The Ghost Map, Steven Johnson, 2006.

A fascinating book. It’s about how Dr John Snow made a map of the deaths in an 1854 Cholera outbreak in London and figured out what causes cholera, how to prevent it, and in the process pretty much invented epidemiology as well as influencing everything from information design to how modern cities build waste systems. Great book, fun to read, lots of cool information, makes me appreciate modern science all the more.
However: there is no print of the map. You know, the Ghost Map, from the title of the book. A good portion of the book is Johnson referencing details on the map and describing how the map was made and how it was changed in subsequent versions. Yet the only image of the map is a cropped closeup used primarily as a decorative plate for chapter title pages. It looks like a graphic designer thought the actual map was too boring or unattractive, and so decided to blow up a small portion of it for use as a background for text.
It doesn’t make any sense. The book is about the map! The book and the map are about information design! You can’t see the scale or the distribution of deaths or half the things Johnson talks about if you’re only looking at the center of the map!
The map is in the public domain, so it can’t have been any more expensive to print than the other contemporary images in the book. Look, here it is on my blog. Isn’t it interesting?

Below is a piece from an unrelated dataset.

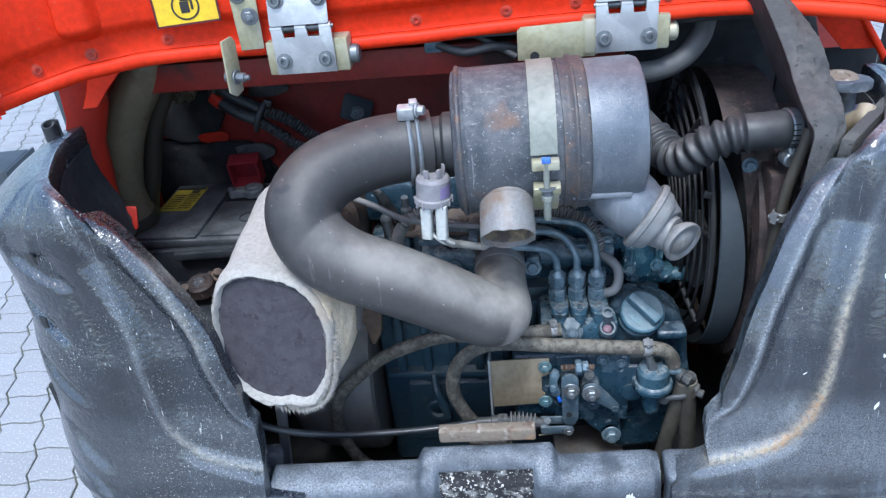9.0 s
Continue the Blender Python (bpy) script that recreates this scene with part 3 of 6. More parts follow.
def hinge(x, w, bracket):
    q, a, t = w / 5.0, -w / 2, 0.0365
    low = [(a, -0.0215), (w / 2, -0.0215), (w / 2, t), (a + 4 * q, t), (a + 4 * q, t - 0.011), (a + 3 * q, t - 0.011), (a + 3 * q, t), (a + 2 * q, t), (a + 2 * q, t - 0.011), (a + q, t - 0.011), (a + q, t), (a, t)]
    h = part("hinge", prism(low, 0.003, pose(x, 0.690, 1.3505, 90, 0, 0), 0.0006), zinc, hood, "zinc-plated butt hinge with socket screws")
    y1 = hood_y(x) - 0.0155
    lean = math.degrees(math.atan2(0.052, y1 - 0.6895))
    part("upper_leaf", prism(rounded(w * 0.97, 0.054, 0.002), 0.003, pose(x - 0.001, (y1 + 0.6895) / 2, 1.4185, lean, 0, 0), 0.0006), zinc, h)
    seg = w / 5.0
    for k in range(5):
        b = lathe([(0, 0), (0.0058, 0), (0.0064, 0.0006), (0.0064, seg - 0.0012), (0.0058, seg - 0.0008), (0, seg - 0.0008)], (x - w / 2 + k * seg, 0.695 + 0.004 * (k % 2), 1.3875), (1, 0, 0), 20)
        # Odd knuckles are not rusty: dark colour stands for the shaded gaps.
        part("knuckle", b, rust_plate if k % 2 else zinc, h)
    part("pin", lathe([(0, 0), (0.003, 0), (0.003, w + 0.004), (0, w + 0.004)], (x - w / 2 - 0.002, 0.695, 1.3875), (1, 0, 0), 12), bolt_steel, h)
    for dx in (-0.028, 0.028):
        for z, y in ((1.3468, 0.6885), (1.4232, y1 - 0.0025 - (y1 - 0.6895) * 0.42)):
            b = lathe([(0, 0), (0.0105, 0), (0.0105, 0.0012), (0.0072, 0.0014), (0.0070, 0.0065), (0.0062, 0.0072), (0.0040, 0.0072), (0.0036, 0.003), (0, 0.003)], (x + dx, y, z), (0, -1, 0.05), 24)
            part("socket_screw", b, bolt_steel, h)
    box_ = box((x + 0.002, 0.712, 1.349), (w + 0.03, 0.034, 0.044), bevel=0.003)
    part("mounting_bracket", box_, zinc_yellow, h, "yellow-passivated hinge bracket")
    b = lathe([(0, 0), (0.011, 0), (0.0125, 0.003), (0.0125, 0.012), (0.010, 0.015), (0, 0.015)], (x + w / 2 + 0.014, 0.712, 1.345), (1, 0, 0), 20)
    part("bush", b, bolt_steel if bracket else zinc_yellow, h)
    return h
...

I stopped reading the book 2 chapters from the end, when Dr Snow was dead, there was no more cholera in London, and it finally dawned on me that they really weren’t going to show me the map. So I looked it up on Wikipedia and re-read the section about it in Edward Tufte’s The Visual Display of Quantitative Information, which rocks and is full of awesome informative images.
Stupid publishers. If the book is about an image, show me the damn image. Even my paperback copy of The DaVinci Code had a print of the Madonna of the Rocks. Sheesh.